Homais pidió permiso para seguir con su gorro griego por miedo a las corizas.
Después, volviéndose hacia su vecina:
—¿La señora, sin duda, está un poco cansada? ¡Le traquetean a uno tanto en nuestra «Golondrina»!
—Es verdad —respondió Emma—; pero lo desacostumbrado siempre me divierte; me gusta cambiar de lugar.
—¡Es tan aburrido —suspiró el pasante— vivir clavado en los mismos sitios!
—Si ustedes tuvieran como yo —dijo Carlos— que andar siempre a caballo…
—Pero —replicó León dirigiéndose a Madame Bovary—, nada hay más agradable, me parece; cuando se puede —añadió.

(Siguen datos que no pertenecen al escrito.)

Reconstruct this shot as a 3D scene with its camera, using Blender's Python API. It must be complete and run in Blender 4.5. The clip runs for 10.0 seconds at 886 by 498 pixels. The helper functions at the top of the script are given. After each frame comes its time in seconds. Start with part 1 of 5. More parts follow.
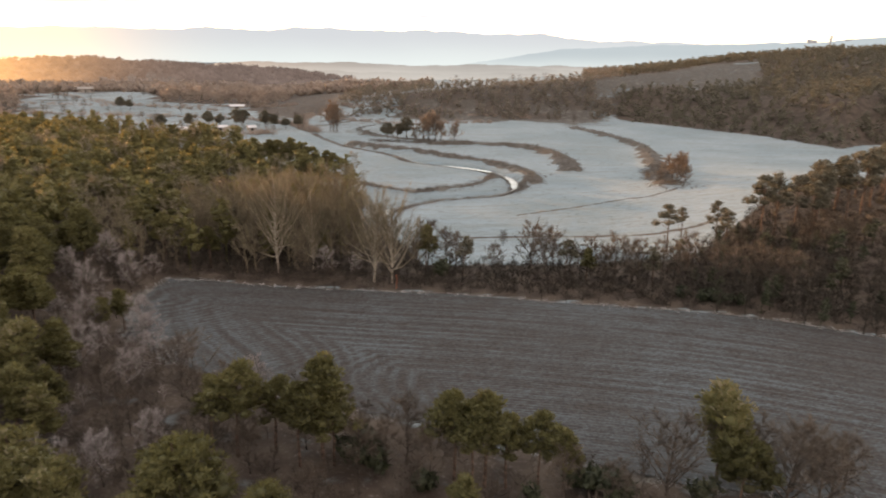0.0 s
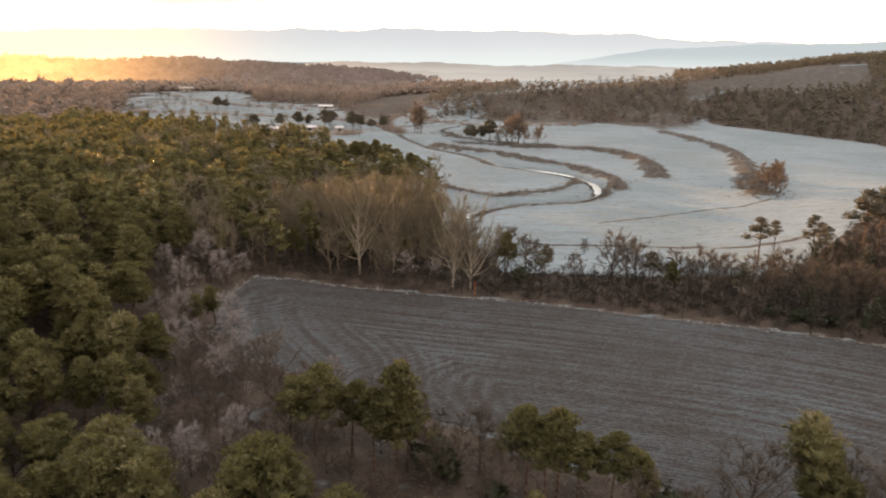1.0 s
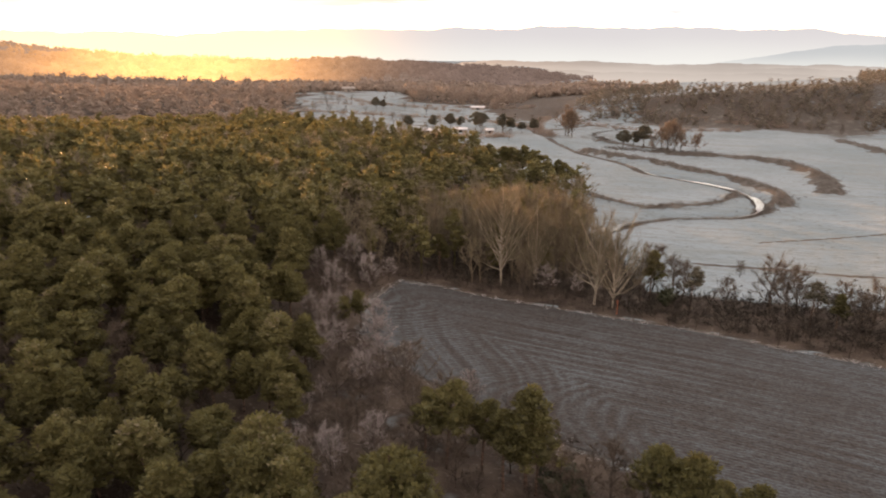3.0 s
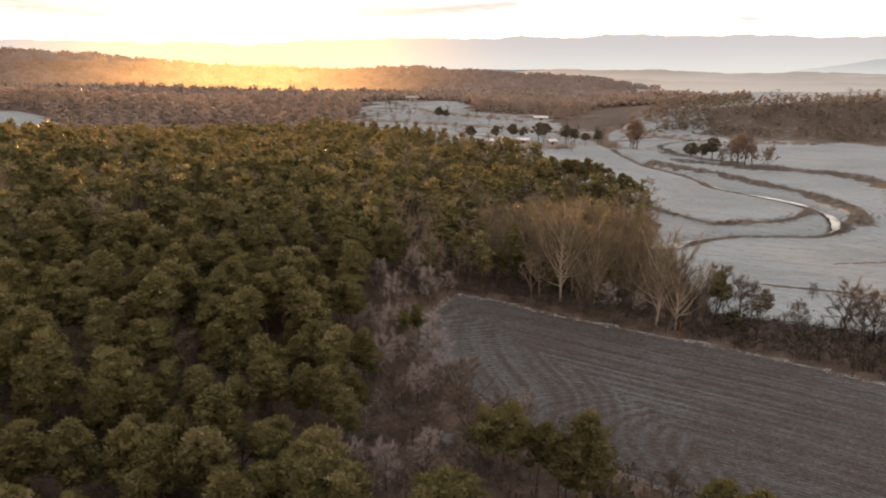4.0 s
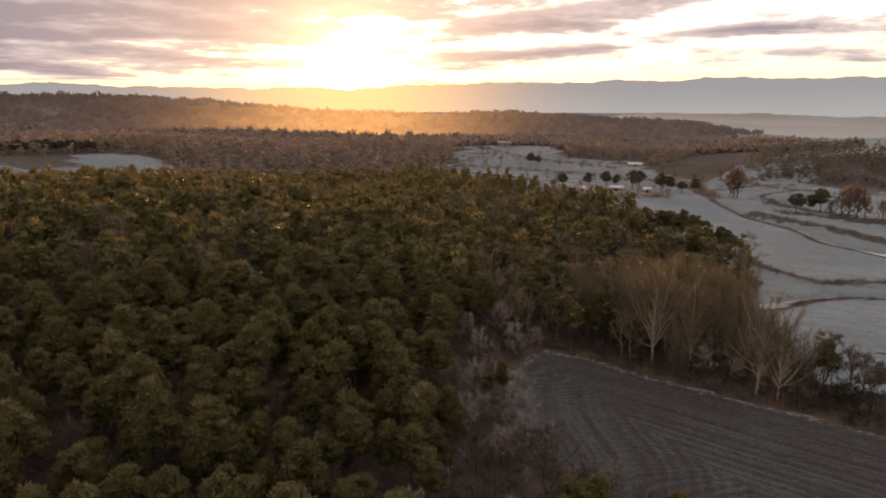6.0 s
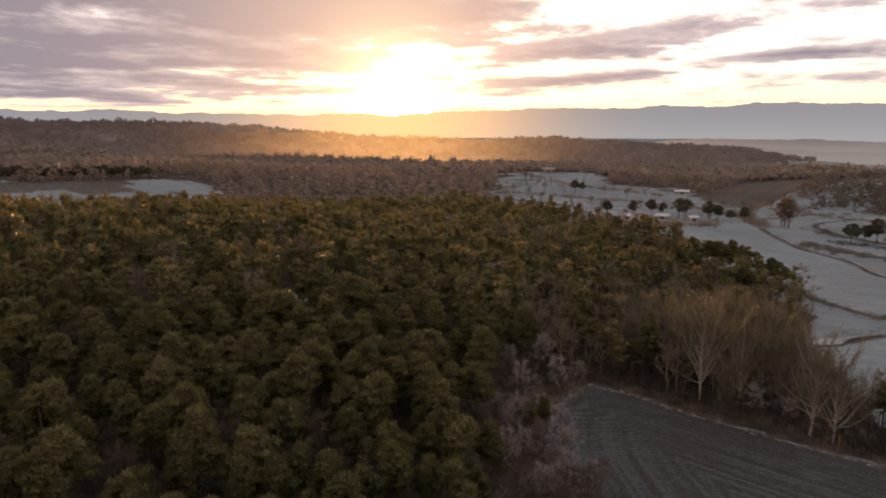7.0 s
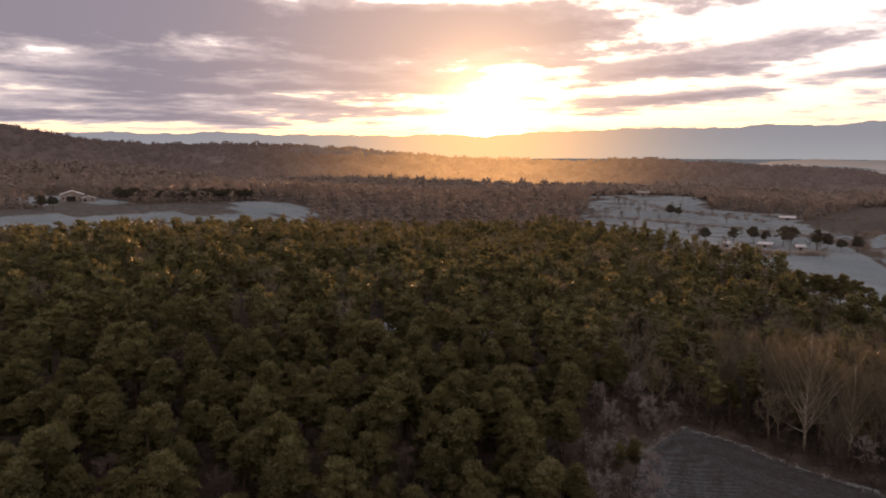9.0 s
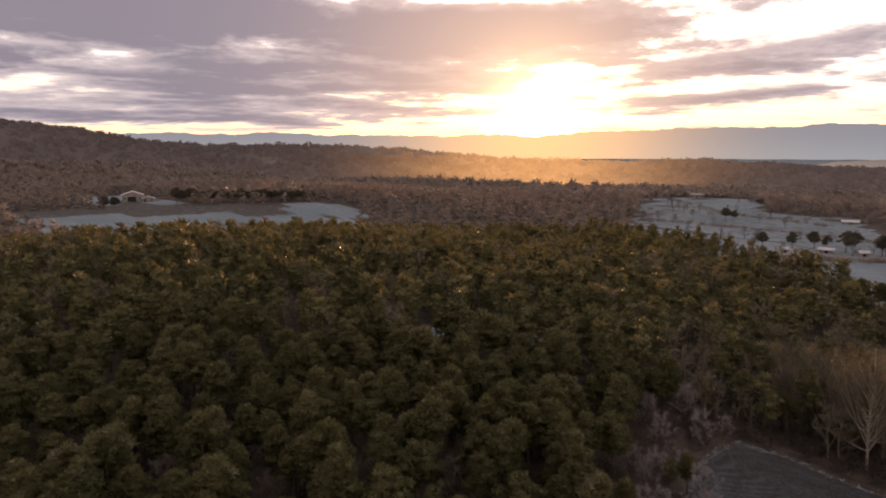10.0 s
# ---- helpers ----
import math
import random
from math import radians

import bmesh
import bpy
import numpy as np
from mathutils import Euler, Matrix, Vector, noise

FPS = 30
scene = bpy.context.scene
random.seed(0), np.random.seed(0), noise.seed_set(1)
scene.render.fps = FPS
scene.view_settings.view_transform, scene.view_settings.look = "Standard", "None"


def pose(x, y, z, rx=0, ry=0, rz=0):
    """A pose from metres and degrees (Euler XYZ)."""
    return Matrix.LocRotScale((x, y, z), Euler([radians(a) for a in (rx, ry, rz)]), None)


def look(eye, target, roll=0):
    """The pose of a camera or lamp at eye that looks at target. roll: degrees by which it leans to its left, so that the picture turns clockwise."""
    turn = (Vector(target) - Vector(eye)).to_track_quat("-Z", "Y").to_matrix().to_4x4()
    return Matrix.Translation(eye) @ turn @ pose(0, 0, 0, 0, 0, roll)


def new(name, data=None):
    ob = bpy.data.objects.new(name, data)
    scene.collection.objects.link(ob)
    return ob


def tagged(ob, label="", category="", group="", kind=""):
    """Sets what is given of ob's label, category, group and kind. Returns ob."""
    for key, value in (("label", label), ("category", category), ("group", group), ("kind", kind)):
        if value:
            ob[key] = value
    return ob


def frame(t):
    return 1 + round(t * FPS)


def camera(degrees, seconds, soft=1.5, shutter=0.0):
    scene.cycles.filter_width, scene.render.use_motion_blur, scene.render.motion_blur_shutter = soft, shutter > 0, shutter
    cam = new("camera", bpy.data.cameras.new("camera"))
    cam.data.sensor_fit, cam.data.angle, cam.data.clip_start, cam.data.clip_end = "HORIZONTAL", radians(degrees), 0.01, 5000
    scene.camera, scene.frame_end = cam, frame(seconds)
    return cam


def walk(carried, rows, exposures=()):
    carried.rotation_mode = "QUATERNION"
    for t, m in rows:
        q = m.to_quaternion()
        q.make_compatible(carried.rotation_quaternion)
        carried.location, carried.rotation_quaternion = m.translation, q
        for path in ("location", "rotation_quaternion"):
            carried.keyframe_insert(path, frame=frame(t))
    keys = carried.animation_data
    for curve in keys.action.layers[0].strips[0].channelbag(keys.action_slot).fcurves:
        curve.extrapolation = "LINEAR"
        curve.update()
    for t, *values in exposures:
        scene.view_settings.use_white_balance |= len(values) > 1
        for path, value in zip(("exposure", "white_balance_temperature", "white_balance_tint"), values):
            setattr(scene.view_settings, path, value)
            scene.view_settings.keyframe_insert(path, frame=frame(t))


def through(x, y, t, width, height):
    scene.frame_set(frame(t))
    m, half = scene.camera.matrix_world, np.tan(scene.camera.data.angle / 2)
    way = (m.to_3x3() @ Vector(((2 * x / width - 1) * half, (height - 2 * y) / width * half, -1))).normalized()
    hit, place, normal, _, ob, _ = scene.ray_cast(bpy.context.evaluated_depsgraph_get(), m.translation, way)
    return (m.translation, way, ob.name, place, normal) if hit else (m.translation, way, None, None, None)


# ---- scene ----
cam = camera(65.8, 10.0, soft=1.85, shutter=0.5)
PATH = [
    (0, -0.00, -0.00, 40.00, 0.03, -15.60, 0.62),
    (0.5, 0.08, -0.01, 40.63, 3.72, -15.65, 0.58),
    (1, 0.04, 0.02, 41.31, 6.94, -15.69, 0.62),
    (1.5, 0.22, -0.03, 41.97, 9.95, -15.72, 0.56),
    (2, 0.25, -0.02, 42.65, 13.11, -15.80, 0.54),
    (2.5, 0.25, 0.13, 43.25, 16.29, -15.88, 0.51),
    (3, 0.32, 0.24, 43.90, 19.42, -15.93, 0.37),
    (4.5, 0.29, 0.45, 45.79, 26.71, -14.84, 0.24),
    (5, 0.16, 0.52, 46.42, 28.51, -13.91, 0.26),
    (5.5, 0.30, 0.59, 47.02, 30.42, -12.89, 0.19),
    (7, 0.19, 0.60, 48.78, 35.88, -9.85, 0.10),
    (7.5, 0.18, 0.66, 49.31, 37.82, -8.92, 0.09),
    (8, 0.25, 0.61, 50.07, 39.69, -8.55, 0.06),
    (8.5, 0.37, 0.57, 50.67, 41.57, -8.33, -0.02),
    (9, 0.34, 0.62, 51.28, 43.44, -8.20, -0.03),
    (9.5, 0.31, 0.70, 51.94, 45.41, -8.19, -0.03),
    (10, 0.19, 0.71, 52.50, 47.52, -8.20, -0.05),
]
EXPOSURES = [
    (0.0, 1.2, 7150, 10), (2.0, 1.25, 7500, 14), (3.0, 1.2, 7700, 17), (4.5, 0.85, 7800, 18), (5.5, 0.3, 7750, 19),
    (7.0, 0.0, 7300, 21), (8.0, -0.1, 7100, 22), (10.0, -0.1, 7000, 22),
]


def ahead(yaw, pitch):
    a, b = radians(yaw), radians(pitch)
    return Vector((-math.sin(a) * math.cos(b), math.cos(a) * math.cos(b), math.sin(b)))


walk(cam, [(t, look((x, y, z), Vector((x, y, z)) + ahead(yaw, pitch), roll)) for t, x, y, z, yaw, pitch, roll in PATH], EXPOSURES)

# ---- sky and sun ----
SUN_AZ, SUN_EL = 40.0, 2.2
SUN_DIR = Vector((-math.sin(radians(SUN_AZ)) * math.cos(radians(SUN_EL)),
                  math.cos(radians(SUN_AZ)) * math.cos(radians(SUN_EL)), math.sin(radians(SUN_EL))))


GLOW_DIR = Vector((-math.sin(radians(SUN_AZ)) * math.cos(radians(2.3)), math.cos(radians(SUN_AZ)) * math.cos(radians(2.3)), math.sin(radians(2.3))))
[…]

—Además —decía el boticario—, el ejercicio de la medicina no es muy penoso en nuestra tierra; porque el estado de nuestras carreteras permite usar el cabriolet, y, generalmente, se paga bastante bien, pues los campesinos son gente acomodada. Según el informe médico, tenemos, aparte los casos ordinarios de enteritis, bronquitis, afecciones biliosas, etc., de vez en cuando algunas fiebres intermitentes en la siega, pero, en resumen, pocas cosas graves, nada especial que notar, a no ser muchas escrófulas, que se deben, sin duda, a las deplorables condiciones higiénicas de nuestra vivienda campesina. ¡Ah!, tendrá que combatir muchos prejuicios, señor Bovary; muchas terquedades de la rutina, con las que se estrellarán cada día todos los esfuerzos de su ciencia; pues todavía se recurre a novenas, a las reliquias, al cura antes que ir naturalmente al médico o al farmacéutico. El clima, sin embargo, no puede decirse que sea malo a incluso contamos en el municipio algunos nonagenarios. El termómetro, yo lo he observado, baja en invierno hasta cuatro grados, y en la estación fuerte llega a veinticinco, treinta grados centígrados a lo sumo, lo que nos da veinticuatro Réaumur al máximo, o de otro modo cincuenta y cuatro Fahrenheit, medida inglesa, ¡no más!, y, en efecto, estamos abrigados de los vientos del Norte por el bosque de Argueil por una parte; de los vientos del Oeste por la cuesta de San Juan, por la otra; y este calor, sin embargo, que a causa del vapor de agua desprendido por el río y la presencia considerable de animales en las praderas, los cuales exhalan, como usted sabe, mucho amoniaco, es decir, nitrógeno, hidrógeno y oxígeno, no, nitrógeno a hidrógeno solamente, y que absorbiendo el humus de la tierra, confundiendo todas estas emanaciones diferentes, reuniéndolas en un manojo, por así decirlo, y combinándose por sí mismas con la electricidad extendida en la atmósfera, cuando la hay, podría a la larga, como en los países tropicales, engendrar miasmas insalubres; este calor, digo, se encuentra precisamente templado del lado de donde viene, o más bien, de donde vendría, es decir, no del lado sur, por los vientos del Sudeste, los cuales, habiéndose refrescado por sí mismos al pasar sobre el Sena, nos llegan a veces de repente como brisas de Rusia.